The federal government has been given its “permission slip to innovate,” U.S. Chief Information Officer Steven VanRoekel said Thursday when discussing the 1-year anniversary of the Digital Government Strategy.
VanRoekel said the Digital Government Strategy and the recently released open data policy, along with the orders and memos accompanying them, give federal agencies the freedom to think outside the box and use innovation within the constructs of efficiency.
“People are expecting more digitally from their government,” VanRoekel said. “How do you take the fiscal pressures and the security issues, and bring all of that together to deliver a product? The only way is by being innovative.”
Along with serving as the first anniversary of the strategy, May 23 also marked the deadline for various key deliverables within the strategy. By today, federal agencies must have two completed application programming interfaces and a robust developer page on their website.
VanRoekel said the strategy has allowed the government to wake up and think about how it uses technology to solve the problems of the 21st century.
Of those, VanRoekel mentioned wanting 2013 to be the year the government does away with its monolithic thinking of the past.
“Before when government had a monolithic problem, it went to a monolithic vendor for a monolithic solution,” VanRoekel said. “The private sector has shown that this approach is no longer necessary and that technology can solve problems in a myriad of ways. When we look back in history – 10 to 15 years from now – I want people to see 2013 is when this stopped.”
VanRoekel highlighted four key results of the digital strategy:
Over the past year, VanRoekel said, the government has significantly shifted how it thinks about digital information — treating data as a valuable national asset that should be open and available to the public, entrepreneurs and others, instead of keeping it trapped in federal systems.
The federal government and citizens cannot afford to have each agency build isolated and duplicative technology solutions, VanRoekel said. Instead, the government must use modern platforms for digital services that can be shared across agencies. One example is the new wireless service blanket purchase agreement the General Services Administration announced May 22.
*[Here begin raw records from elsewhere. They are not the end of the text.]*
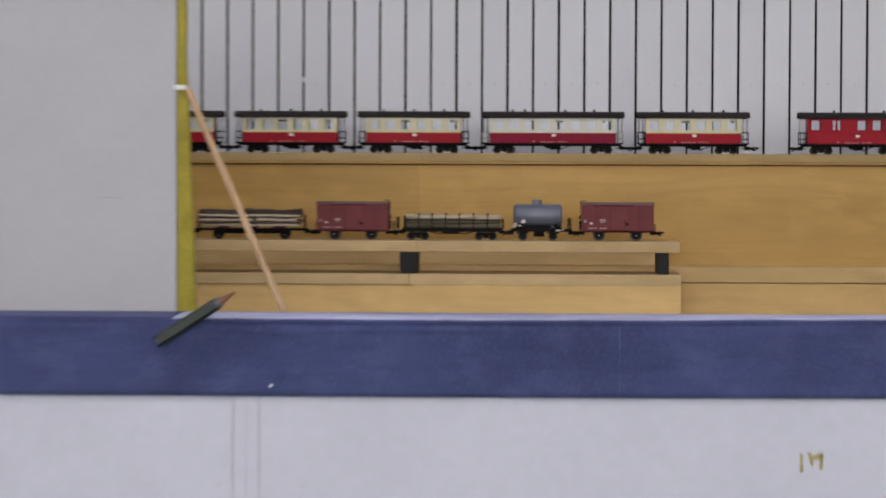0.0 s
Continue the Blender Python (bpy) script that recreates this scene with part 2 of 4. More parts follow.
M["banner_green"] = paint("green_banner", (0.012, 0.06, 0.035), 0.45, 0.1, 30)
M["banner_yellow"] = paint("yellow_banner", (0.72, 0.56, 0.02), 0.45, 0.08, 30)
M["gold"] = paint("gold_line", (0.45, 0.30, 0.05), 0.5, 0.1, 30)
M["freight_brown"] = paint("faded_red_brown_planks", (0.175, 0.047, 0.053), 0.55, 0.15, 15, tint=0.06, gloss=0.1)
M["freight_rib"] = paint("worn_red_brown_ribs", (0.15, 0.036, 0.041), 0.55, 0.2, 15, gloss=0.1)
M["freight_dark"] = paint("dark_red_brown", (0.085, 0.014, 0.020), 0.5, 0.2, 15, gloss=0.1)
M["freight_roof"] = paint("dull_brown_roof", (0.17, 0.11, 0.115), 0.7, 0.2, 15, gloss=0.2)
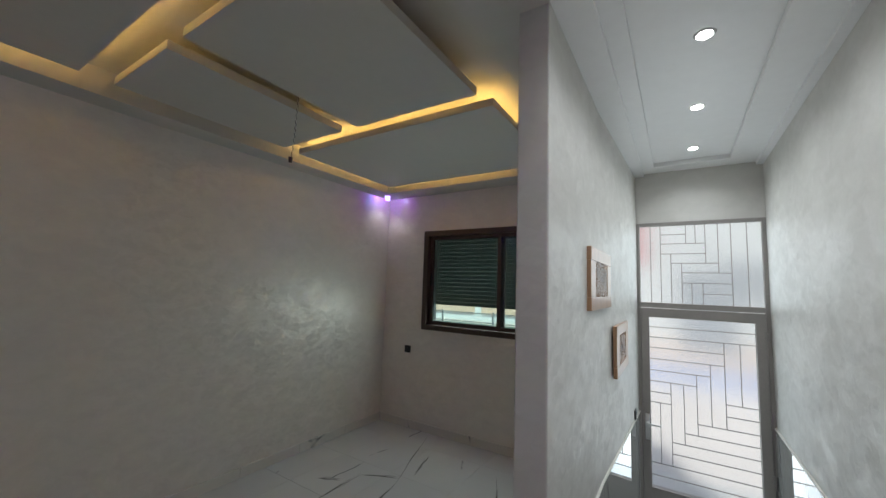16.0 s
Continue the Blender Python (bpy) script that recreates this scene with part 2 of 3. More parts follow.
M_VEIN = vein_stain("grey_vein", (0.17, 0.17, 0.175), 0.34)
M_FAINT = vein_stain("faint_vein", (0.32, 0.315, 0.31), 0.10, 14.0, 4.8)
M_SPECKLE = vein_stain("speckled_vein", (0.36, 0.34, 0.31), -0.14, 95.0, 12.0)
M_SMEAR = vein_stain("smeared_vein", (0.22, 0.215, 0.21), 0.16, 34.0, 4.0)
M_GROUT = plain("grout", (0.42, 0.40, 0.37), 0.9, grain=90)
M_TRIM = plain("white_trim", (0.70, 0.68, 0.63), 0.5, grain=25, vary=0.05, bump=0.25)
M_GRANITE = plain("black_granite", (0.004, 0.004, 0.005), 0.30, grain=160, vary=0.6, bump=0.0)
M_GRANITE.node_tree.nodes["Principled BSDF"].inputs["Specular IOR Level"].default_value = 0.06
M_STEEL = plain("taupe_steel_paint", (0.29, 0.27, 0.255), 0.45, grain=60)
M_BRONZE = plain("brown_aluminium", (0.075, 0.045, 0.03), 0.4, grain=50, vary=0.12)
M_SHUTTER = plain("green_shutter", (0.046, 0.100, 0.058), 0.5, grain=30)
M_BLACK = plain("black_plastic", (0.012, 0.010, 0.010), 0.3, grain=80)
M_DARK = plain("dark_stone", (0.02, 0.02, 0.02), 0.3)
M_DOORWOOD = wood("orange_wood", (0.30, 0.115, 0.025), (0.42, 0.18, 0.045))
M_FRAMEWOOD = wood("pale_wood", (0.34, 0.19, 0.10), (0.44, 0.27, 0.16))
M_FRAMEWOOD.node_tree.nodes["Principled BSDF"].inputs["Coat Weight"].default_value = 0.15
M_FRAMEWOOD.node_tree.nodes["Principled BSDF"].inputs["Coat Roughness"].default_value = 0.35
M_SEALANT = plain("joint_sealant", (0.55, 0.48, 0.40), 0.7, grain=120, vary=0.25, bump=0.2)
M_JOINT = plain("pale_joint", (0.52, 0.51, 0.49), 0.8, grain=90)
M_AMBER = glow("amber_glow", (1.0, 0.36, 0.03), 0.10)
M_AMBER.node_tree.nodes["Principled BSDF"].inputs["Base Color"].default_value = (0.05, 0.028, 0.015, 1)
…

VanRoekel said Americans shouldn’t have to struggle to access the information they need. To ensure citizens can easily find federal services, the government announced Thursday it has implemented a governmentwide Digital Analytics Program.
Security and privacy
Throughout these efforts, maintaining cybersecurity and protecting privacy have been paramount, VanRoekel said. He added because mobile devices and wireless networks have unique security challenges, the government published the first comprehensive mobile and wireless security baseline to help agencies identify appropriate security solutions and share them.